** Problem statement **
Your task is to return, exactly, the run of lines starting at the line holding "4. More parts follow." and ending at the line holding "rough, spec=spec, thin=0.42)", both ends included and no other lines.

══ Extracted material ══

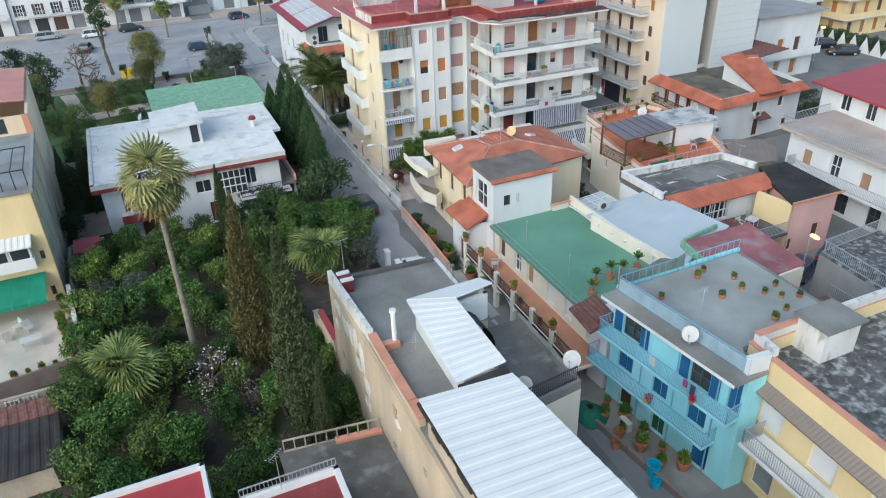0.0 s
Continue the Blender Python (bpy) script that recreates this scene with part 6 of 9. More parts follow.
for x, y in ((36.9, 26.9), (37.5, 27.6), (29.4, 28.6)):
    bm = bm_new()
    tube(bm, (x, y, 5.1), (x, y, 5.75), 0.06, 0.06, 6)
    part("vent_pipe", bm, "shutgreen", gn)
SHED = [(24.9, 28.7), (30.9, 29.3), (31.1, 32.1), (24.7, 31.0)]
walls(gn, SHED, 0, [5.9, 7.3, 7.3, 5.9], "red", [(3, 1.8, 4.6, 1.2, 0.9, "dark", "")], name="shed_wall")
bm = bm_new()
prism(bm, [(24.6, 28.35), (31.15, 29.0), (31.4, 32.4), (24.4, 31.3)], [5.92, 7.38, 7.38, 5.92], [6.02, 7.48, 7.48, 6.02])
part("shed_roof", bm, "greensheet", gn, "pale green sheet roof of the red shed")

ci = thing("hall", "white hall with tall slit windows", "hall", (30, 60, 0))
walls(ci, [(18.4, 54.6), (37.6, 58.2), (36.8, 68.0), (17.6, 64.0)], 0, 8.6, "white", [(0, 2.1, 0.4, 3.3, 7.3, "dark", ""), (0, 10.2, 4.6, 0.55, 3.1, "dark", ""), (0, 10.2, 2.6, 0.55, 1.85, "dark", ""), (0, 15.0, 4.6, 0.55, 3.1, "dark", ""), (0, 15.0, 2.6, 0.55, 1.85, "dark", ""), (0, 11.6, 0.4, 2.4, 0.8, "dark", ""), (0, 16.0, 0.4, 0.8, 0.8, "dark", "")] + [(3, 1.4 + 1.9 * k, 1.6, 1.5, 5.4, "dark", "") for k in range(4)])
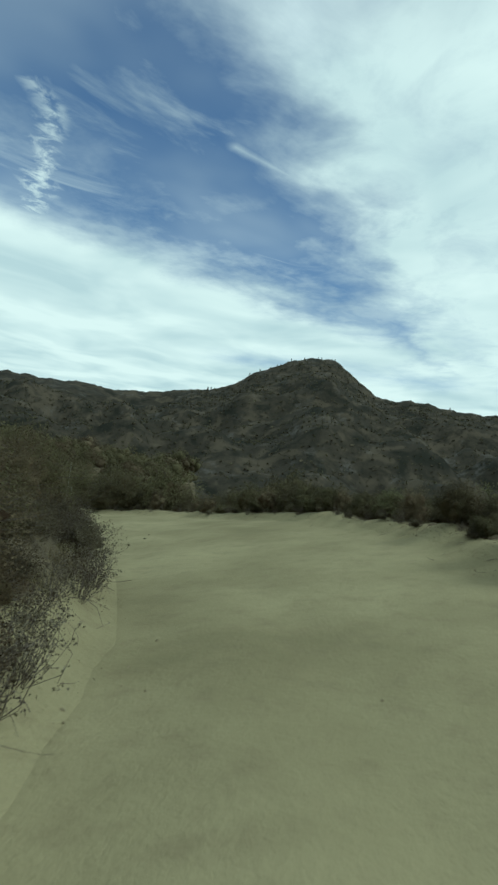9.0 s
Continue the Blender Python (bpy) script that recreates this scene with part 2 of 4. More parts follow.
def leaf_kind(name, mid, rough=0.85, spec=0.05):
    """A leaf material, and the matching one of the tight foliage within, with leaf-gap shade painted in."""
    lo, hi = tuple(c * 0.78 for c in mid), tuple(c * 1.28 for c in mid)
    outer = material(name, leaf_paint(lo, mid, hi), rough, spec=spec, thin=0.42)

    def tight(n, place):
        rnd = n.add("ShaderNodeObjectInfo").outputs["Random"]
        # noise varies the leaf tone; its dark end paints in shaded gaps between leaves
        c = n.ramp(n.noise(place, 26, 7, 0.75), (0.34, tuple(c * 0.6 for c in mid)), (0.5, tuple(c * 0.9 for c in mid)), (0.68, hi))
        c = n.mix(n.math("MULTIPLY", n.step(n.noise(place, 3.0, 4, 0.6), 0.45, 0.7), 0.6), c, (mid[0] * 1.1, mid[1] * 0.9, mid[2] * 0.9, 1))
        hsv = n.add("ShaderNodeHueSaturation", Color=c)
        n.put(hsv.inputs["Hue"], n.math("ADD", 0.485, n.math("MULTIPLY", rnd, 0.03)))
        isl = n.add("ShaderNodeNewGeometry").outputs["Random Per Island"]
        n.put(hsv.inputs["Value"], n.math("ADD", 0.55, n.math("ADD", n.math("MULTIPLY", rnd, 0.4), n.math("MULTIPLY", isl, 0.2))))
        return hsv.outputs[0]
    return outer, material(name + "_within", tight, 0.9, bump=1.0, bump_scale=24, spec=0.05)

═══

** Correct response **
Continue the Blender Python (bpy) script that recreates this scene with part 2 of 4. More parts follow.
def leaf_kind(name, mid, rough=0.85, spec=0.05):
    """A leaf material, and the matching one of the tight foliage within, with leaf-gap shade painted in."""
    lo, hi = tuple(c * 0.78 for c in mid), tuple(c * 1.28 for c in mid)
    outer = material(name, leaf_paint(lo, mid, hi), rough, spec=spec, thin=0.42)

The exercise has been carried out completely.